### Your task
Write out word for word each line of the records, beginning at the first and stopping after the line with "what is given". Leave the pictures out.

Items from a data source:
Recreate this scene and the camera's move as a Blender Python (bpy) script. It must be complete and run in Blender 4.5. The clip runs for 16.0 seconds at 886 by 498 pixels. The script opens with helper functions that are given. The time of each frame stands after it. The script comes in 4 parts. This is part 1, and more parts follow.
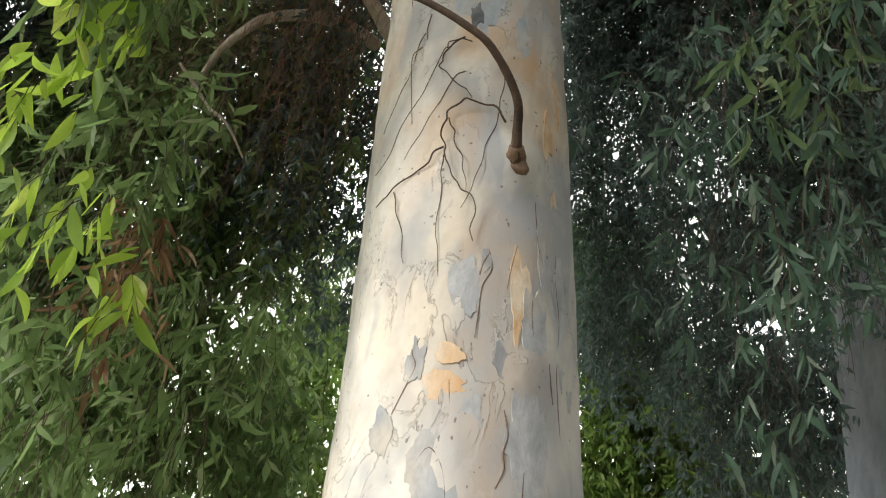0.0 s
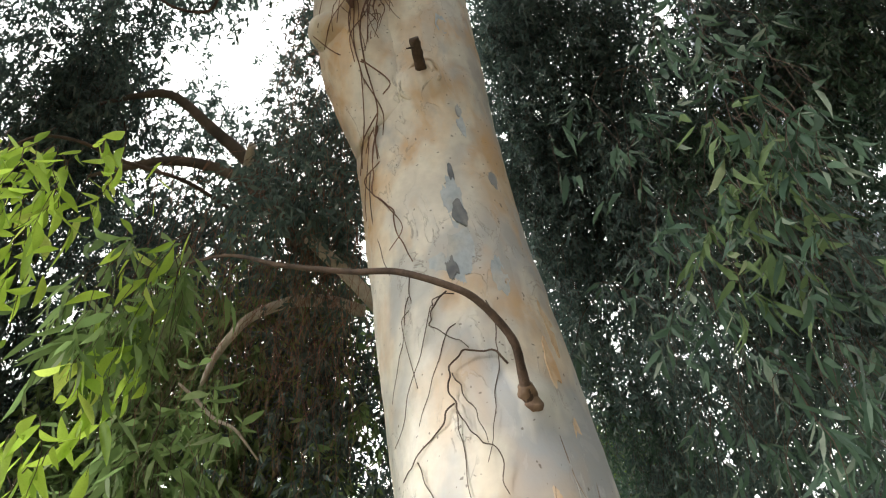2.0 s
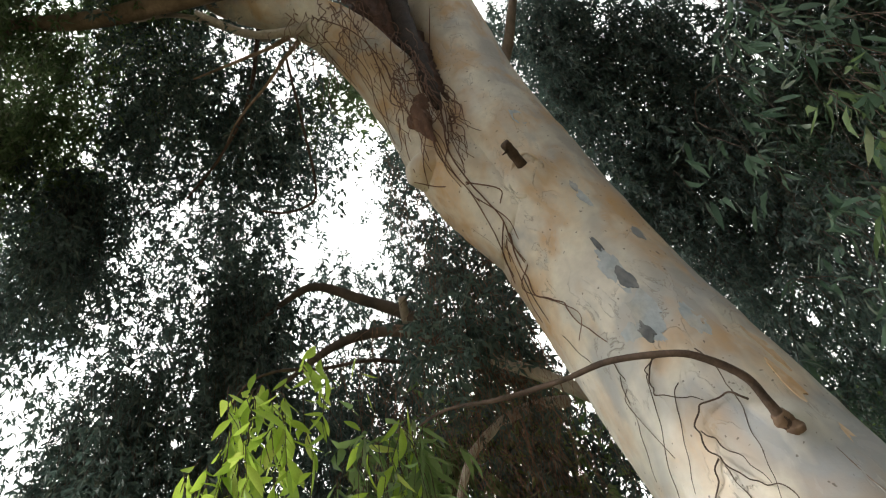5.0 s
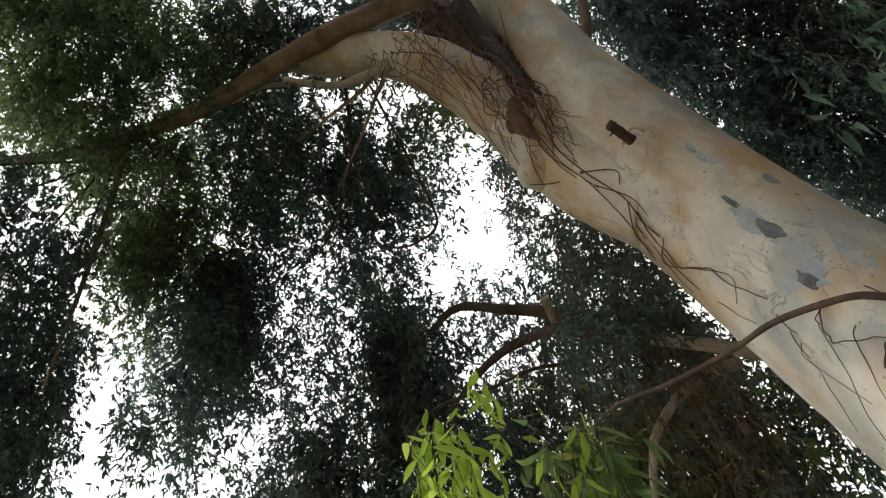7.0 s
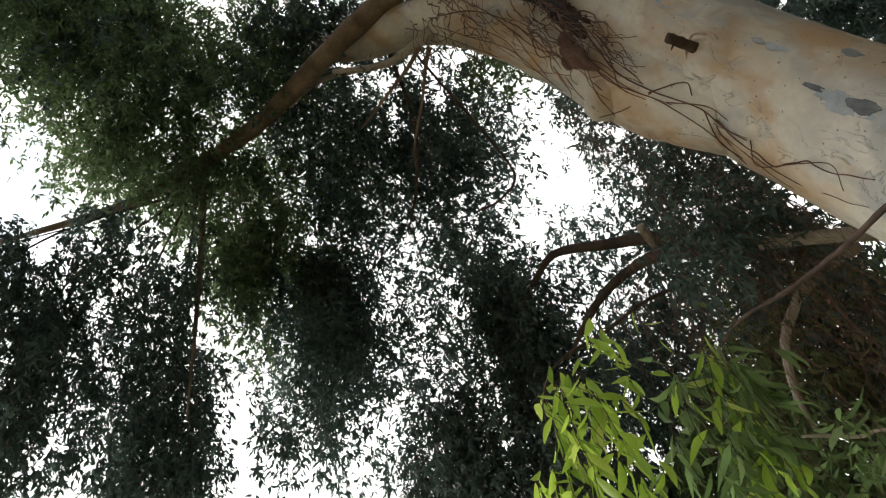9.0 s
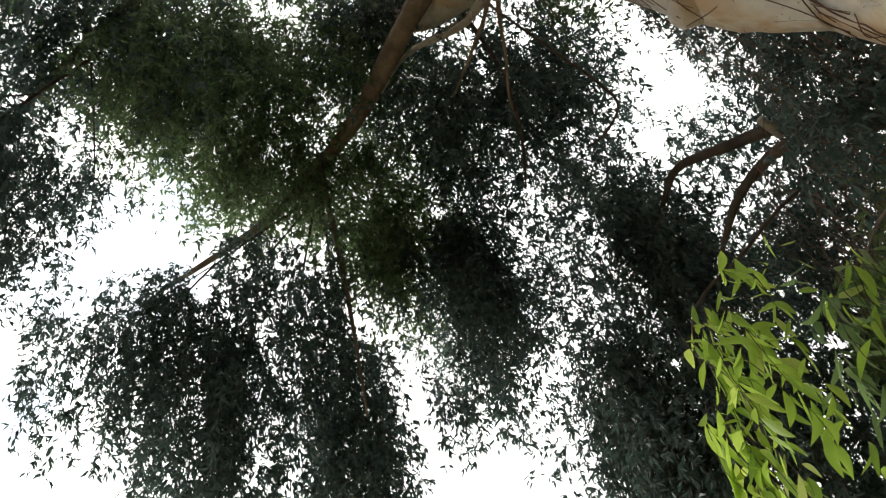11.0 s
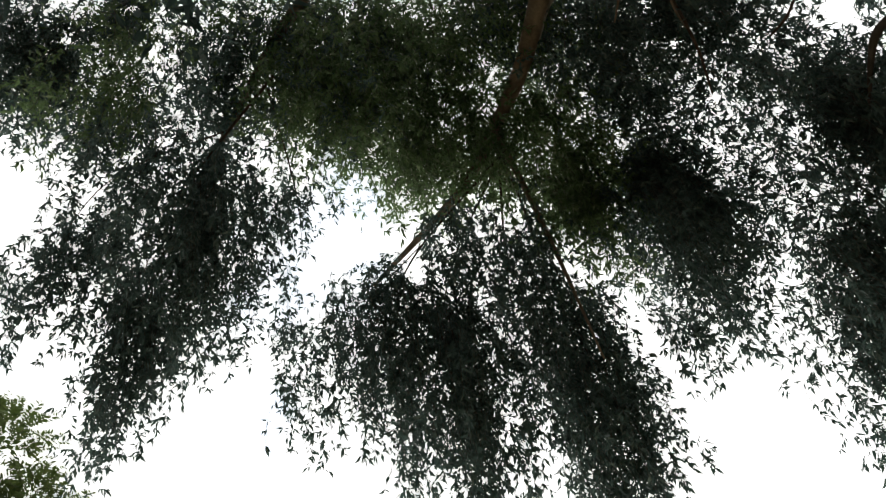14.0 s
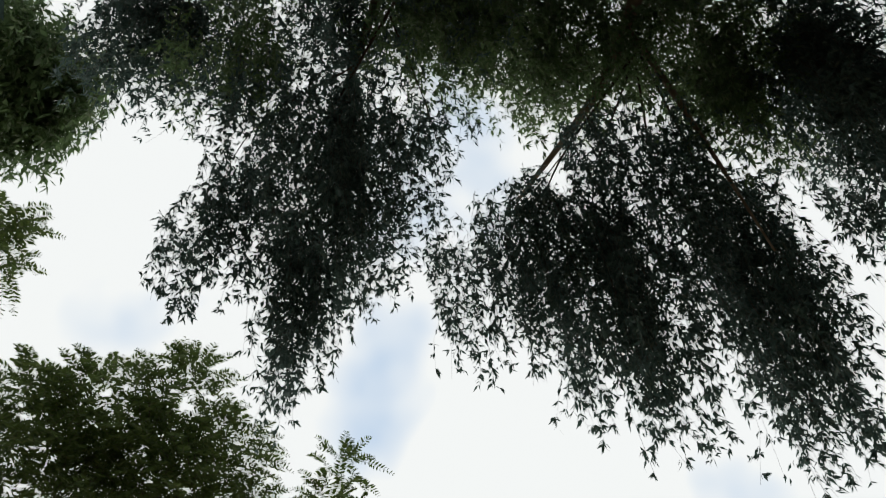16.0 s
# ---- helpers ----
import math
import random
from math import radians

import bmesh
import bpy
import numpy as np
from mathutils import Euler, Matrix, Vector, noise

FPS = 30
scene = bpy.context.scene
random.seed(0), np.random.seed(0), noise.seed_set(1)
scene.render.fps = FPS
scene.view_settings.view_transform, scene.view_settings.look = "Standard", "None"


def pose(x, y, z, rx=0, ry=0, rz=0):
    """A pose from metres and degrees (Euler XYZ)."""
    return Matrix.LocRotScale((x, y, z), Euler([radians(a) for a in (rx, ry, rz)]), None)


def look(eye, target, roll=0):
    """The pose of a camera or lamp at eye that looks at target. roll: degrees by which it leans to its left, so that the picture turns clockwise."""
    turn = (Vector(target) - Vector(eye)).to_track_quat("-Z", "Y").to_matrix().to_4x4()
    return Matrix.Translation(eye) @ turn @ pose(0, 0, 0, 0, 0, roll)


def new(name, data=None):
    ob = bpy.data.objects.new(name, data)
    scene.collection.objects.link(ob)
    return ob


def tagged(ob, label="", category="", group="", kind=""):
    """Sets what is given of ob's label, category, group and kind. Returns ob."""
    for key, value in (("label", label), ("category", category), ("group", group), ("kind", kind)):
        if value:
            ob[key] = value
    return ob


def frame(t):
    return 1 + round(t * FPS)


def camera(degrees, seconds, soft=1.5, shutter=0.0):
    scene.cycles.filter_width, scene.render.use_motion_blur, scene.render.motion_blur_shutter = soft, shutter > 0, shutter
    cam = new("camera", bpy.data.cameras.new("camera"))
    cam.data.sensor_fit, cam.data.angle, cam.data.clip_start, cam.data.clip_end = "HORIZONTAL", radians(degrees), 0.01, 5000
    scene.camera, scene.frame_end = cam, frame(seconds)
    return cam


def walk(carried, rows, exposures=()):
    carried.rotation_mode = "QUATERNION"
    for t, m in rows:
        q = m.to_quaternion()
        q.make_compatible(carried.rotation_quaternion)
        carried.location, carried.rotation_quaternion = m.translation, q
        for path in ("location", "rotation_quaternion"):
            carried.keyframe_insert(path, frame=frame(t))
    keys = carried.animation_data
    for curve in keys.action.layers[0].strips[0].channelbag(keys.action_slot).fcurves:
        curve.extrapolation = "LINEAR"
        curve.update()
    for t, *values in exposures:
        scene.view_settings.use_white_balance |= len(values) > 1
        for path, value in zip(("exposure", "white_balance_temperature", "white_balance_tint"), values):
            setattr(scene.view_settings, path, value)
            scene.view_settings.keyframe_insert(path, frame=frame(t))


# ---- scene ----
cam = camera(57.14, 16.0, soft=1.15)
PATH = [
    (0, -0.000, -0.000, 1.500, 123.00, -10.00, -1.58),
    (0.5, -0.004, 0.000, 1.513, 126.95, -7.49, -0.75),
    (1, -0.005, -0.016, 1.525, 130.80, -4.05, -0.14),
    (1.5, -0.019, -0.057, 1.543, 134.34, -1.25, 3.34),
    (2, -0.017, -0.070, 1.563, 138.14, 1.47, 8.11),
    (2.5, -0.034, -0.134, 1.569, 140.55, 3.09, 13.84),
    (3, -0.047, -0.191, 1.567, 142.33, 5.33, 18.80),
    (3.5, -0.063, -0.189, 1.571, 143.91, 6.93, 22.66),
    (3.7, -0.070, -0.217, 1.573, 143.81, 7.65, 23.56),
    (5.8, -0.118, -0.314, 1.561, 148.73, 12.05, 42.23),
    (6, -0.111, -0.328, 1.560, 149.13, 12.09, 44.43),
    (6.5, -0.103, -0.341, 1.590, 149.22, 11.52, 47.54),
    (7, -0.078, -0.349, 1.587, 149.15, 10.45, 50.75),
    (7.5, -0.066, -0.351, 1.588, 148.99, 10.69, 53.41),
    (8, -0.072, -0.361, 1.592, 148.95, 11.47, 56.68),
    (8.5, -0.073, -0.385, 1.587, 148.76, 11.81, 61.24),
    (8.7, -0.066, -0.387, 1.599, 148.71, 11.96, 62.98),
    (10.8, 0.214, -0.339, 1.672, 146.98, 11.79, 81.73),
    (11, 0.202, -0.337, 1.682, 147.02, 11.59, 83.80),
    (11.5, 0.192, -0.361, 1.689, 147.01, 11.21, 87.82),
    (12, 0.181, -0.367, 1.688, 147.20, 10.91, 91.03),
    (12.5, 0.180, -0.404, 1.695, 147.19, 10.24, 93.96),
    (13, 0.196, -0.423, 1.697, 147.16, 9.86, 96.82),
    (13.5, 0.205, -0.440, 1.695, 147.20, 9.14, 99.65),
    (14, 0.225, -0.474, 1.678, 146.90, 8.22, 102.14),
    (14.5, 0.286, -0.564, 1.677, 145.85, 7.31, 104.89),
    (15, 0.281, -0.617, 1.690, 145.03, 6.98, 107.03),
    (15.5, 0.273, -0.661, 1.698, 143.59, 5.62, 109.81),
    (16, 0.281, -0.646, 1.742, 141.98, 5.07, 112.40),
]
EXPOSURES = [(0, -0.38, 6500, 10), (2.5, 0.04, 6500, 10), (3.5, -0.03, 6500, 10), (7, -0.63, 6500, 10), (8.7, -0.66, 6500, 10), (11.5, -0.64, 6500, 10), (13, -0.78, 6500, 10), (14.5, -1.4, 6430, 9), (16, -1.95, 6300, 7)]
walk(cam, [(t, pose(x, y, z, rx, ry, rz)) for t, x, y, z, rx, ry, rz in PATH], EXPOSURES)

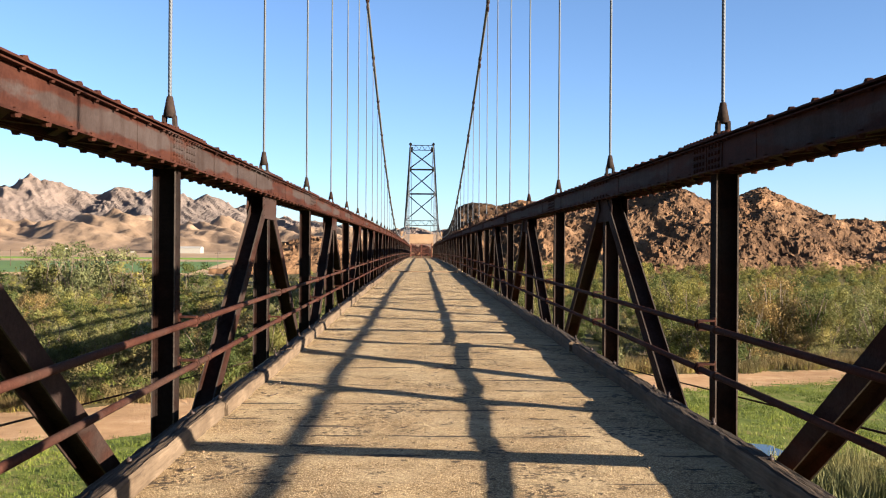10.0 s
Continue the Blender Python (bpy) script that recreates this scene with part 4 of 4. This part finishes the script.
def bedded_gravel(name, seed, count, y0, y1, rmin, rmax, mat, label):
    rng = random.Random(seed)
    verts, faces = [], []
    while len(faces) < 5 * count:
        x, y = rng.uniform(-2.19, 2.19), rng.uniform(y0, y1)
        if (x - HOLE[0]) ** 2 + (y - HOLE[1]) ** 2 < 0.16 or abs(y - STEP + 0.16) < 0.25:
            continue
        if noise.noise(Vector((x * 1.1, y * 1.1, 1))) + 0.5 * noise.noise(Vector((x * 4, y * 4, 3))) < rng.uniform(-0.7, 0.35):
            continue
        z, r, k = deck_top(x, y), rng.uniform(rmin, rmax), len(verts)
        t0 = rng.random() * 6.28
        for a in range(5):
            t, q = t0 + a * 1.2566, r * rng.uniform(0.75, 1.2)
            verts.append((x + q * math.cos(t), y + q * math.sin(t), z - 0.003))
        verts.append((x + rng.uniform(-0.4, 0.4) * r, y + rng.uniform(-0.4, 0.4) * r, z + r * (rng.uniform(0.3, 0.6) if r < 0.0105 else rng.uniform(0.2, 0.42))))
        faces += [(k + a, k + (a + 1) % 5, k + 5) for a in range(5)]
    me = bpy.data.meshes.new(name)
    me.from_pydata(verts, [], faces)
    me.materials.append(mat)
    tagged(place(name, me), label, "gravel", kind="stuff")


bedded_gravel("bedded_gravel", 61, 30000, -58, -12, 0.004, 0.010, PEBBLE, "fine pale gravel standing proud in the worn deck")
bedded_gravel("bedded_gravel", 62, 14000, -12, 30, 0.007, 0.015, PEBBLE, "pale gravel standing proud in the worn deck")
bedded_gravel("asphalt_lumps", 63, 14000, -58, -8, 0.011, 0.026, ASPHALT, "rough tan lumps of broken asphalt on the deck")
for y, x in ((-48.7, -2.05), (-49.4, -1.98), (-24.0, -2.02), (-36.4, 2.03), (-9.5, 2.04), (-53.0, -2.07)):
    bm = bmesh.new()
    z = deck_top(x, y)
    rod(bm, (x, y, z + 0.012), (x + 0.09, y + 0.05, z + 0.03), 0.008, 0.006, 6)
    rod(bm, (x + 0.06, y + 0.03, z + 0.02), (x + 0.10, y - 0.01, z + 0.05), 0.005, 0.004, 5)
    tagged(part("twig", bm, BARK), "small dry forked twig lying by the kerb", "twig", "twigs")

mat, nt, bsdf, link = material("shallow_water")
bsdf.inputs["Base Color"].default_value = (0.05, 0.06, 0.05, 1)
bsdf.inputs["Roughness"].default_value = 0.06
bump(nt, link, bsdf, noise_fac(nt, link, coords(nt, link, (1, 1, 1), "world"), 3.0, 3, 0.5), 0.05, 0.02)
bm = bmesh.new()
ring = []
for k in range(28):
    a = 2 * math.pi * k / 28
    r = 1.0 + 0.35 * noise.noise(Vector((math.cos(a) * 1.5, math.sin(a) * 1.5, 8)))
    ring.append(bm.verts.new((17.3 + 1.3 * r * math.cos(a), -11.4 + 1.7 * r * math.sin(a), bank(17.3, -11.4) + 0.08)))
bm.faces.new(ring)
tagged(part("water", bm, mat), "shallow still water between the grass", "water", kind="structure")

### Reply to the exercise
Recreate this scene and the camera's move as a Blender Python (bpy) script. It must be complete and run in Blender 4.5. The clip runs for 16.0 seconds at 886 by 498 pixels. The script opens with helper functions that are given. The time of each frame stands after it. The script comes in 4 parts. This is part 1, and more parts follow.
0.0 s
2.0 s
5.0 s
7.0 s
9.0 s
11.0 s
14.0 s
16.0 s
# ---- helpers ----
import math
import random
from math import radians

import bmesh
import bpy
import numpy as np
from mathutils import Euler, Matrix, Vector, noise

FPS = 30
scene = bpy.context.scene
random.seed(0), np.random.seed(0), noise.seed_set(1)
scene.render.fps = FPS
scene.view_settings.view_transform, scene.view_settings.look = "Standard", "None"


def pose(x, y, z, rx=0, ry=0, rz=0):
    """A pose from metres and degrees (Euler XYZ)."""
    return Matrix.LocRotScale((x, y, z), Euler([radians(a) for a in (rx, ry, rz)]), None)


def look(eye, target, roll=0):
    """The pose of a camera or lamp at eye that looks at target. roll: degrees by which it leans to its left, so that the picture turns clockwise."""
    turn = (Vector(target) - Vector(eye)).to_track_quat("-Z", "Y").to_matrix().to_4x4()
    return Matrix.Translation(eye) @ turn @ pose(0, 0, 0, 0, 0, roll)


def new(name, data=None):
    ob = bpy.data.objects.new(name, data)
    scene.collection.objects.link(ob)
    return ob


def tagged(ob, label="", category="", group="", kind=""):
    """Sets what is given of ob's label, category, group and kind. Returns ob."""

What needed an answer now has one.